ANCHORAGE, Alaska — A fishing boat sank off Alaska’s Aleutian Islands on Sunday, leaving four crew members including the captain dead and another missing, the Coast Guard said.
Forty-two of the 47 crew members aboard the Seattle-based Alaska Ranger were rescued, but the search continued for the missing person, said Chief Petty Officer Barry Lane.
The 184-foot vessel started taking on water shortly before 3 a.m. after losing control of its rudder 120 miles west of Dutch Harbor on Unalaska Island.
The ship’s owner, the Fishing Co. of Alaska, identified those killed as the captain, Eric Peter Jacobsen; chief engineer Daniel Cook; mate David Silveira; and crewman Byron Carrillo.
The ship was carrying 145,000 gallons of diesel when it sank in deep seas, officials said, and an oil sheen covered an area of a quarter-mile by a half-mile.

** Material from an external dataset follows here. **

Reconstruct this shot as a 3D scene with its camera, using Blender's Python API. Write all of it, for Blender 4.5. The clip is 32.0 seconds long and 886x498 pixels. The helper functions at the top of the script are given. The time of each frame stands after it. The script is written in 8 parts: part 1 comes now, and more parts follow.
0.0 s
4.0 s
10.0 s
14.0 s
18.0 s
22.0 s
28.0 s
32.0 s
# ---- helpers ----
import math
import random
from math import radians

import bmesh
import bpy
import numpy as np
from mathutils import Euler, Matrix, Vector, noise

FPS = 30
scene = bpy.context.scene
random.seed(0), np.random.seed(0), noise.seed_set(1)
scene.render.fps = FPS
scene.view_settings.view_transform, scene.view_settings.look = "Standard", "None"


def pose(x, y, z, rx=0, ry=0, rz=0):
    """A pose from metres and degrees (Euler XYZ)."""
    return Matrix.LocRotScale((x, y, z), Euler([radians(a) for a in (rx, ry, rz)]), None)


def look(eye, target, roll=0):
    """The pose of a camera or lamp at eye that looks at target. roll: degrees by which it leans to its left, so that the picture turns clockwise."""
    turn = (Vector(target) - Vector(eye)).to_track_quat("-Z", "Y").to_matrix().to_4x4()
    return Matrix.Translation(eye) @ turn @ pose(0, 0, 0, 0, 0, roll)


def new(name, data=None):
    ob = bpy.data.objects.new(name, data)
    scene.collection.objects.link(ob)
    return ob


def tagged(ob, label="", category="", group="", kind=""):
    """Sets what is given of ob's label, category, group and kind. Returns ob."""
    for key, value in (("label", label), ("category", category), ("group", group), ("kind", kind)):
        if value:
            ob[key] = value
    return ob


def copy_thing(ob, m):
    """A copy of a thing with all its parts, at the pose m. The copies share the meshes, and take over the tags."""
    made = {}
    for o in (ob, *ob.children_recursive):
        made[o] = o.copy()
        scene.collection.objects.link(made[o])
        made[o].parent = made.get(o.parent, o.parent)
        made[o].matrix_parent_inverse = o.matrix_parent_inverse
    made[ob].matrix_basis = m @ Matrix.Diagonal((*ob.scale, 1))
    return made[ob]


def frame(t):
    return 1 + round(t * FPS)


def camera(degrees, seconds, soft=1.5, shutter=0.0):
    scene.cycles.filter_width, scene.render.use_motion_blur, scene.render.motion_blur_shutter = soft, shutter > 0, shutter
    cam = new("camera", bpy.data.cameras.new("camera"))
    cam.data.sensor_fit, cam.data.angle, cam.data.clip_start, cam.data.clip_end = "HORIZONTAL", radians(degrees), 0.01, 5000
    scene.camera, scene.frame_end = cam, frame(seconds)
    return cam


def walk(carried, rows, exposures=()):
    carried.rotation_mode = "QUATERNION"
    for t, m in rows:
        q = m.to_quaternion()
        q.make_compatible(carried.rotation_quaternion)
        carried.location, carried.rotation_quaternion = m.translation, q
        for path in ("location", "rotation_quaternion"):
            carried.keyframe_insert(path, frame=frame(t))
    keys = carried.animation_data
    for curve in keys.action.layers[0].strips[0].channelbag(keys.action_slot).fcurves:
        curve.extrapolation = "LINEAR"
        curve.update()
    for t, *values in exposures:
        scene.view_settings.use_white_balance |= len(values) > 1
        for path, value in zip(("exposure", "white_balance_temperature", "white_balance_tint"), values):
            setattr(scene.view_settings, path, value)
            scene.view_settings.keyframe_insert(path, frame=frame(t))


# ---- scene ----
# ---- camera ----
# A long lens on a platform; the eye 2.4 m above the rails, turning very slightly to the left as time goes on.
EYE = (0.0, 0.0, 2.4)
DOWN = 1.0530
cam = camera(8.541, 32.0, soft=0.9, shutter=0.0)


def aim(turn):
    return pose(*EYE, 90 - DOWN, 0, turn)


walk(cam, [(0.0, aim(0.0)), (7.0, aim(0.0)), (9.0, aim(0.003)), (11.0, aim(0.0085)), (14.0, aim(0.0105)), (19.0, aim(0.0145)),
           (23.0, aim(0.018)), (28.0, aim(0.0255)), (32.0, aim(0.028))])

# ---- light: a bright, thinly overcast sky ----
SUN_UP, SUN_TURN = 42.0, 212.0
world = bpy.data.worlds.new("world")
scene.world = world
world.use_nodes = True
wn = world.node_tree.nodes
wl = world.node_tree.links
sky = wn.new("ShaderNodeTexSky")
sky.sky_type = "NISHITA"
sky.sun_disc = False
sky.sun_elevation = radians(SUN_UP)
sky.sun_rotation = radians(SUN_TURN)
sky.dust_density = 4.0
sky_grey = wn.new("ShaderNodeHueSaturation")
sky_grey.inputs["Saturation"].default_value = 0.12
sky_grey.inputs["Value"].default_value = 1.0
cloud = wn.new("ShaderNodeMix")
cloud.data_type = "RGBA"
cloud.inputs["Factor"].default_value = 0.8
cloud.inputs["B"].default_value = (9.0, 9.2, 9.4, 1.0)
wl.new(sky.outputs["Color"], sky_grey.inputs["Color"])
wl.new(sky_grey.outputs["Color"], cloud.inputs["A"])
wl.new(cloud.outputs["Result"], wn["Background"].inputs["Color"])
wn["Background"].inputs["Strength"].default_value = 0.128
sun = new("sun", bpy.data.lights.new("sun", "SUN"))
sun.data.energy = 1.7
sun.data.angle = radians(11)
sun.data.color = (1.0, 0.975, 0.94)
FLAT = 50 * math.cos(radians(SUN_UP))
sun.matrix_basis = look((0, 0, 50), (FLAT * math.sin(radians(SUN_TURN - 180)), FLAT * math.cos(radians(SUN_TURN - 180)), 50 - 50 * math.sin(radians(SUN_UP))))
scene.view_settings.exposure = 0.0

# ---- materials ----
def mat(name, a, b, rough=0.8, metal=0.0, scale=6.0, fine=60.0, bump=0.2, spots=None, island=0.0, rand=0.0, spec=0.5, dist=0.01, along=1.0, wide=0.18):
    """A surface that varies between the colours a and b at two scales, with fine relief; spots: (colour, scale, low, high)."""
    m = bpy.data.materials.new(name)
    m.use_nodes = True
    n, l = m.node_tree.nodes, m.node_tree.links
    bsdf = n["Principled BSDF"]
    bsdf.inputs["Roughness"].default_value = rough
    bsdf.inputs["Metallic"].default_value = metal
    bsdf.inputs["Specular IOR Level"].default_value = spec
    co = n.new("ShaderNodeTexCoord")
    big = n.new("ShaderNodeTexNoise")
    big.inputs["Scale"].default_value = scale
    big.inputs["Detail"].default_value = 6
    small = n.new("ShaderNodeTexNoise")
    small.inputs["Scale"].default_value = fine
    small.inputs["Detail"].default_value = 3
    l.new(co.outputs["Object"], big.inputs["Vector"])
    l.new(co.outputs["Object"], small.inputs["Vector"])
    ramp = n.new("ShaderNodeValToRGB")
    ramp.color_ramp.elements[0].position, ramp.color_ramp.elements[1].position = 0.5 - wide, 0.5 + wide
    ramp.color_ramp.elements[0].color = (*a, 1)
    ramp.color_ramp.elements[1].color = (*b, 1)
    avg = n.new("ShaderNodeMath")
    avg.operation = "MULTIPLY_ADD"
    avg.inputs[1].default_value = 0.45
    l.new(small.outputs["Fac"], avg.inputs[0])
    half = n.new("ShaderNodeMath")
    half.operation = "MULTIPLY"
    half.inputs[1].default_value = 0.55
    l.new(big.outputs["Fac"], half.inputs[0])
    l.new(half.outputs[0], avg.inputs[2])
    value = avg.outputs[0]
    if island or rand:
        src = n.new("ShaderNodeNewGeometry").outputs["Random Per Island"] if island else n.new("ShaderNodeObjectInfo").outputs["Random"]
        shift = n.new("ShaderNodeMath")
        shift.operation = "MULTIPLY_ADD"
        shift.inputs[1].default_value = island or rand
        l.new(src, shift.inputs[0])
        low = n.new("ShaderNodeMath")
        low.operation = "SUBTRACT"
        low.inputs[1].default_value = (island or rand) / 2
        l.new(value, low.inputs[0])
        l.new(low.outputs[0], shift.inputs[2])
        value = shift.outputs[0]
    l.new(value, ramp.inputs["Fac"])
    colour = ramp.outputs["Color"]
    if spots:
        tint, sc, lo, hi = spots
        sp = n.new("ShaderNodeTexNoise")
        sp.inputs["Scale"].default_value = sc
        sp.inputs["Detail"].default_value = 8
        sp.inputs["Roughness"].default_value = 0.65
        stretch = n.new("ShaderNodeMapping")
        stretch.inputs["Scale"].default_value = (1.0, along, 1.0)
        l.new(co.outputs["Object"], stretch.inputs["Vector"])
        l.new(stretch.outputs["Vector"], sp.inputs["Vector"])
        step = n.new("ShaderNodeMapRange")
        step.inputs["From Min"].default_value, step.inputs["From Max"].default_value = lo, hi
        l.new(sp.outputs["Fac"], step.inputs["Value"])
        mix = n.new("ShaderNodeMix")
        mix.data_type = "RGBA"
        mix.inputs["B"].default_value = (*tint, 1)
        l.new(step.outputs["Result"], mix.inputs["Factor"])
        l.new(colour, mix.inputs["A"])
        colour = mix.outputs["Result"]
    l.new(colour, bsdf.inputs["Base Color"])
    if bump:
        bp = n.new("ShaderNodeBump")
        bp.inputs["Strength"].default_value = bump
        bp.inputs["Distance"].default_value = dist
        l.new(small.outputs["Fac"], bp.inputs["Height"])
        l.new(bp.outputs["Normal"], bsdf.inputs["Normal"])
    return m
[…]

The Fishing Co. of Alaska, the owner of a catcher-processor ship it managed and the ship’s captains were fined a combined $254,500 in 2006 for numerous violations, such as tampering with or destroying equipment used by industry observers and failing to provide observers a safe work area.
Two brothers from Pueblo who previously served on the Alaska Ranger said the ship has suffered from problems, from a missing anchor to a crack in the hull. Will Sterner, 28, served two contracts aboard the Ranger: one in 2005, the other in 2007. His brother, Douglas, 21, joined him in 2007.